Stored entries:
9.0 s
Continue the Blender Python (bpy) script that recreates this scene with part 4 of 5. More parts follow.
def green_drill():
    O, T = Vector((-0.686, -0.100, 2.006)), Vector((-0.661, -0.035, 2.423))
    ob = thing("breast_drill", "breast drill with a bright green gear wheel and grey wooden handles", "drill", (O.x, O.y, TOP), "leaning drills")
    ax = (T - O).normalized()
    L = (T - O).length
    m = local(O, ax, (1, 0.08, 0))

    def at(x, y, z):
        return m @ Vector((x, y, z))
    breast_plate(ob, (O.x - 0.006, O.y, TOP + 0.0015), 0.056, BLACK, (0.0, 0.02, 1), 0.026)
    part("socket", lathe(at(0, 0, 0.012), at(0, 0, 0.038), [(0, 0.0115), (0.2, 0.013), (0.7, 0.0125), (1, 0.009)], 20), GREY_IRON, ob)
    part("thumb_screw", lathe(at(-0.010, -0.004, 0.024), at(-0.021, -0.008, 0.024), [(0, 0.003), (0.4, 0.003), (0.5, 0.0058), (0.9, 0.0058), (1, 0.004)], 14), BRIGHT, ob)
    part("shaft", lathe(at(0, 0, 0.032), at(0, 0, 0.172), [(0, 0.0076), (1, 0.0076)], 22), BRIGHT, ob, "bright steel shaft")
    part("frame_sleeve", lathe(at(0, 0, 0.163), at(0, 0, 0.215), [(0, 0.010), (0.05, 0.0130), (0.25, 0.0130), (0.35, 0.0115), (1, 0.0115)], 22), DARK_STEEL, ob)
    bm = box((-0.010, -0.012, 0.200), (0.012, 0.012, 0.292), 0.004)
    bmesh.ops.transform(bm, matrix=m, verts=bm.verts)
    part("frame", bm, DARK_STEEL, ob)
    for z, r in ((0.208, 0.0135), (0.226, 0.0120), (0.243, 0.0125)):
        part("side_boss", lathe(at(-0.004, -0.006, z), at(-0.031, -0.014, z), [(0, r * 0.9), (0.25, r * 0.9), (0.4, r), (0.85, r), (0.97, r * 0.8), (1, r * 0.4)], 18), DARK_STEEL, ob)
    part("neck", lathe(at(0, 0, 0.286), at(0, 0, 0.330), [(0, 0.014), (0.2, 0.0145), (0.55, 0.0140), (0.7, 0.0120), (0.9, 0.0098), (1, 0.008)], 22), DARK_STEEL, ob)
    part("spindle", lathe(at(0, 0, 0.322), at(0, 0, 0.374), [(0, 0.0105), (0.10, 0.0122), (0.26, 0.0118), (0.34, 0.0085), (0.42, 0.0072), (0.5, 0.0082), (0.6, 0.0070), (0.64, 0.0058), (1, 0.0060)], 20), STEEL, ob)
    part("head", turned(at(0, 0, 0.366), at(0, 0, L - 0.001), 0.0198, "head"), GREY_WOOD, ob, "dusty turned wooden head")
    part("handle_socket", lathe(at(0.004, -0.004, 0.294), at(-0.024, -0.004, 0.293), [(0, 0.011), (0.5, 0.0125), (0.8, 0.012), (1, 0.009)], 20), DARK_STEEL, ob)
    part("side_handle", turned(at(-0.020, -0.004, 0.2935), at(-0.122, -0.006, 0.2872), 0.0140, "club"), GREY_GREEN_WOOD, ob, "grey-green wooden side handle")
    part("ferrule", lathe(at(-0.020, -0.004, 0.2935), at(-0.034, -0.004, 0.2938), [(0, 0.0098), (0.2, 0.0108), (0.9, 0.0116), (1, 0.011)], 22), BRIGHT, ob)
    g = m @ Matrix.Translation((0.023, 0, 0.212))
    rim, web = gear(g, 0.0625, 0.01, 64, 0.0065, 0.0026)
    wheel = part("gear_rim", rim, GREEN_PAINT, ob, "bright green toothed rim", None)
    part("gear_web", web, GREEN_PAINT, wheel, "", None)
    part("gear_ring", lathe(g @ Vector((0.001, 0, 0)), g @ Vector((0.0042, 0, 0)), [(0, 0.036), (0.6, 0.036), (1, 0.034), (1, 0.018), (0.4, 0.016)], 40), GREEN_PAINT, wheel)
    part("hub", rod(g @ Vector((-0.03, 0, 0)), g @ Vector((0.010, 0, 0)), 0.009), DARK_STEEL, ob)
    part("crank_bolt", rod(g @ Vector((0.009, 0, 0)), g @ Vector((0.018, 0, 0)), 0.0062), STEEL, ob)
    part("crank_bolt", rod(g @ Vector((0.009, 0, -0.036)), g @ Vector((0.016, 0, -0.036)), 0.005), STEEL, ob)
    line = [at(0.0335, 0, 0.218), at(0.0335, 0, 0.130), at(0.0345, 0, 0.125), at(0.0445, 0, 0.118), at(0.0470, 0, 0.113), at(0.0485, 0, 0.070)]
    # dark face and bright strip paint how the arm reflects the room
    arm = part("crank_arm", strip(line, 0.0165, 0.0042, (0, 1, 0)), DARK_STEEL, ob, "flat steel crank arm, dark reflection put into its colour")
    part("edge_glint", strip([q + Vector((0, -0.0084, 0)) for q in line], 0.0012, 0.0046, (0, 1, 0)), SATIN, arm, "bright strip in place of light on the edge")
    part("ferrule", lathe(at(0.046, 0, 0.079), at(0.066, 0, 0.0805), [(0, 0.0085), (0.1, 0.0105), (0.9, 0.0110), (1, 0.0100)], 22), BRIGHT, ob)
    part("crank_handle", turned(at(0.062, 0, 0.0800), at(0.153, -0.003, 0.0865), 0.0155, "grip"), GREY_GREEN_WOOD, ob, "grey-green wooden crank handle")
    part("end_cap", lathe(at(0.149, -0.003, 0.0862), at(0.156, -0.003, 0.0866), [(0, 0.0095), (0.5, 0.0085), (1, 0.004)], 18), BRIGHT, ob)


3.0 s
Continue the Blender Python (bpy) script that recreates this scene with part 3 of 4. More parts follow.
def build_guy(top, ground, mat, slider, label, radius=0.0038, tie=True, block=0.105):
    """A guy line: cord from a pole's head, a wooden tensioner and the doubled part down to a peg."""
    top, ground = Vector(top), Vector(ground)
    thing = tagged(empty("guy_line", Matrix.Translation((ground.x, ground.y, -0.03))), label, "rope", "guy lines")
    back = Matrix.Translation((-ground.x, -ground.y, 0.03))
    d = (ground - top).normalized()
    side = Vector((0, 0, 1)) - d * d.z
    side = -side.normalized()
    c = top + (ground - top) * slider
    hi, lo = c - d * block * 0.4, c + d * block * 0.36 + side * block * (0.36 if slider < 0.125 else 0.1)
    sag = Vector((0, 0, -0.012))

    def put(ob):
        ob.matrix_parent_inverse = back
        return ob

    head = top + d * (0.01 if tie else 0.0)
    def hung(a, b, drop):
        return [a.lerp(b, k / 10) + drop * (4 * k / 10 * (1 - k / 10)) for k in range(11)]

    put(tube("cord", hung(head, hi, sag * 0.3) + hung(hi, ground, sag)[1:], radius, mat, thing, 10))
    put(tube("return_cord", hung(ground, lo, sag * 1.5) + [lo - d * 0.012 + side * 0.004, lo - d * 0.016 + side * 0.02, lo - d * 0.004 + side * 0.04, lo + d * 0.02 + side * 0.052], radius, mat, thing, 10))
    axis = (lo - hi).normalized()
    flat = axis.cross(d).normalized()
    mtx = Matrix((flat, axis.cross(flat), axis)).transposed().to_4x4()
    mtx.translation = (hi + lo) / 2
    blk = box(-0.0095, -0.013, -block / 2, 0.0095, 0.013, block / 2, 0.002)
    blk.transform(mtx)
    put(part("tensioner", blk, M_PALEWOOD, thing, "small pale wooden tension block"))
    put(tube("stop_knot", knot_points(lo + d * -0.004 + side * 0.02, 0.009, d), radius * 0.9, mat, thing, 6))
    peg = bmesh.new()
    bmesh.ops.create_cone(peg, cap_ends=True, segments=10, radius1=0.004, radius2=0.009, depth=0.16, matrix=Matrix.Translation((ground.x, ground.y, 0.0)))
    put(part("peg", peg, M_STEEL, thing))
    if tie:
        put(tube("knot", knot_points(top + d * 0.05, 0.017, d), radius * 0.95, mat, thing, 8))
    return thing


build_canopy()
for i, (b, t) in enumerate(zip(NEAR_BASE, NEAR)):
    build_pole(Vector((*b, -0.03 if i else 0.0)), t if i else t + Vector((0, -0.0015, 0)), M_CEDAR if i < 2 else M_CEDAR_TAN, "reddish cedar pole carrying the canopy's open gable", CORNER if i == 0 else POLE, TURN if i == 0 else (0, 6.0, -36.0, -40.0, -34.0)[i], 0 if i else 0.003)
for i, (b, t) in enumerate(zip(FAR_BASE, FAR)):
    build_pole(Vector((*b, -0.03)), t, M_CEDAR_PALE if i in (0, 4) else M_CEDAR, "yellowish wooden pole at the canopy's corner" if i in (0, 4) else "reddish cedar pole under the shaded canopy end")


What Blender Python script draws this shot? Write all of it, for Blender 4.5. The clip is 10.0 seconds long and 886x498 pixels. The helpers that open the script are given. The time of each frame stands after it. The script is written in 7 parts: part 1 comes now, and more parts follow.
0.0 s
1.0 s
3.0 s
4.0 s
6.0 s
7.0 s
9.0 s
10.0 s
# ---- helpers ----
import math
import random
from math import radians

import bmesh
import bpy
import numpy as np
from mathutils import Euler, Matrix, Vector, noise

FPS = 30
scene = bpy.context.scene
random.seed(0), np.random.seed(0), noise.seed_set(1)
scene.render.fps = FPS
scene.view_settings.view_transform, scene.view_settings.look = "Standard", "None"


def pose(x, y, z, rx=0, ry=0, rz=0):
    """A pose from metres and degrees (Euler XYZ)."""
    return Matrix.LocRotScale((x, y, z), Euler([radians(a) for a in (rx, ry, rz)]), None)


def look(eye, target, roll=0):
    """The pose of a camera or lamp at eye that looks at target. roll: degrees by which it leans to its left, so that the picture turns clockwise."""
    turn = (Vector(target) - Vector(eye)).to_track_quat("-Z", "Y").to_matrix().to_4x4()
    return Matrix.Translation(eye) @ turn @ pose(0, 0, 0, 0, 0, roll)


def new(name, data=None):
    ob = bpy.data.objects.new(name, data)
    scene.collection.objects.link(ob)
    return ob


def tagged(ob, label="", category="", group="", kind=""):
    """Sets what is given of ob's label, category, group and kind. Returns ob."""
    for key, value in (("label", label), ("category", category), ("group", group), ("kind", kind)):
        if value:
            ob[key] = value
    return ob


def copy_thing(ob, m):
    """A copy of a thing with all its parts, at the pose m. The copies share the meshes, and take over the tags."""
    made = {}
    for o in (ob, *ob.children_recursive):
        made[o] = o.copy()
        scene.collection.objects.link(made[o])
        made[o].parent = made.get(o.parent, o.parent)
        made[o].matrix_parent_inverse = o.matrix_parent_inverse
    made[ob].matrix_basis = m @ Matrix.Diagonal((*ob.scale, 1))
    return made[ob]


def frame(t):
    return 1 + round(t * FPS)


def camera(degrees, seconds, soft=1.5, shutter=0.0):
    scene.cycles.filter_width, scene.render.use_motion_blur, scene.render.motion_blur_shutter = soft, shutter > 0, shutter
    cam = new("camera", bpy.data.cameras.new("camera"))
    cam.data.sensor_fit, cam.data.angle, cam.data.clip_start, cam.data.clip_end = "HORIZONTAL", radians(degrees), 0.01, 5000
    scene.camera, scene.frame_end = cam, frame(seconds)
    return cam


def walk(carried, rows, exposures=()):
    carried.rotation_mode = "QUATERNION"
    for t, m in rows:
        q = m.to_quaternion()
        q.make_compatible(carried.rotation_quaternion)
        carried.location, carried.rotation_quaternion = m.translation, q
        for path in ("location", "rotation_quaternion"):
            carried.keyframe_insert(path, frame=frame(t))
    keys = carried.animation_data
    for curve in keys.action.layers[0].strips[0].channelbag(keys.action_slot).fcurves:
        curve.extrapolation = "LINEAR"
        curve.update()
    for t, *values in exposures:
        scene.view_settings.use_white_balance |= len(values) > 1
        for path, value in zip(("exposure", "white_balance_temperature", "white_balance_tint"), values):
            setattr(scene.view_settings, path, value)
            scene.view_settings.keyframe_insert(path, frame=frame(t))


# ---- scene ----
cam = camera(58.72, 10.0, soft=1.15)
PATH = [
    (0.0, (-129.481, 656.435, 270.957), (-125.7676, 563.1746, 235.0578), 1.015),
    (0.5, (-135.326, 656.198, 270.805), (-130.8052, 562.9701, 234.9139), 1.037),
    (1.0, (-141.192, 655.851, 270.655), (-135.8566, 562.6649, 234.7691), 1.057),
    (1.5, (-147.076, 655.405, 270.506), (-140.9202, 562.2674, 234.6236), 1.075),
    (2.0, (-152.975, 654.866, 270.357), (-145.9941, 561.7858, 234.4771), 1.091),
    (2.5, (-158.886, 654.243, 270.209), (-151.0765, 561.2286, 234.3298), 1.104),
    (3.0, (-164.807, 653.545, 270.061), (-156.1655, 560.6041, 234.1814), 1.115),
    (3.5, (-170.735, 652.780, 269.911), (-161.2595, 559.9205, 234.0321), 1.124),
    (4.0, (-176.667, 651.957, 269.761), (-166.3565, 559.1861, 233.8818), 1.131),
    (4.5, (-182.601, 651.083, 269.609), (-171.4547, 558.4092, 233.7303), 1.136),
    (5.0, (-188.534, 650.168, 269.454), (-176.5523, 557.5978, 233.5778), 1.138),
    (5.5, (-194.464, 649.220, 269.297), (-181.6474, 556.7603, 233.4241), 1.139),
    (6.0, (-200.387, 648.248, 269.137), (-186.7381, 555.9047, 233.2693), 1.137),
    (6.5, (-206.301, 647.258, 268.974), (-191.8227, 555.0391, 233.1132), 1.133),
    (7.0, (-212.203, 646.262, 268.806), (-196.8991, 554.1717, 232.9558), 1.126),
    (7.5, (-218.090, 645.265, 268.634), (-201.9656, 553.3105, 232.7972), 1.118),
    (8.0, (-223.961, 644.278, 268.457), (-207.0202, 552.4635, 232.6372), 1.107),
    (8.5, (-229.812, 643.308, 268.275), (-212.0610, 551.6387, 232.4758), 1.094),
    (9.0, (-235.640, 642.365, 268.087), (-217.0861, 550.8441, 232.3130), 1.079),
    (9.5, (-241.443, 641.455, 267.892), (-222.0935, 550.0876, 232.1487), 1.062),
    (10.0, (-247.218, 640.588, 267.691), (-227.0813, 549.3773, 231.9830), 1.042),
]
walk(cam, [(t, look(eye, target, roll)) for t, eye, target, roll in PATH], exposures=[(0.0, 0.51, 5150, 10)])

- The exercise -
In the listing above, find the line containing "ob[key] = value" and the line containing "shutter > 0, shutter", then quote both, plus every line between them, exactly as written.

- Output for this exercise -
            ob[key] = value
    return ob


def copy_thing(ob, m):
    """A copy of a thing with all its parts, at the pose m. The copies share the meshes, and take over the tags."""
    made = {}
    for o in (ob, *ob.children_recursive):
        made[o] = o.copy()
        scene.collection.objects.link(made[o])
        made[o].parent = made.get(o.parent, o.parent)
        made[o].matrix_parent_inverse = o.matrix_parent_inverse
    made[ob].matrix_basis = m @ Matrix.Diagonal((*ob.scale, 1))
    return made[ob]


def frame(t):
    return 1 + round(t * FPS)


def camera(degrees, seconds, soft=1.5, shutter=0.0):
    scene.cycles.filter_width, scene.render.use_motion_blur, scene.render.motion_blur_shutter = soft, shutter > 0, shutter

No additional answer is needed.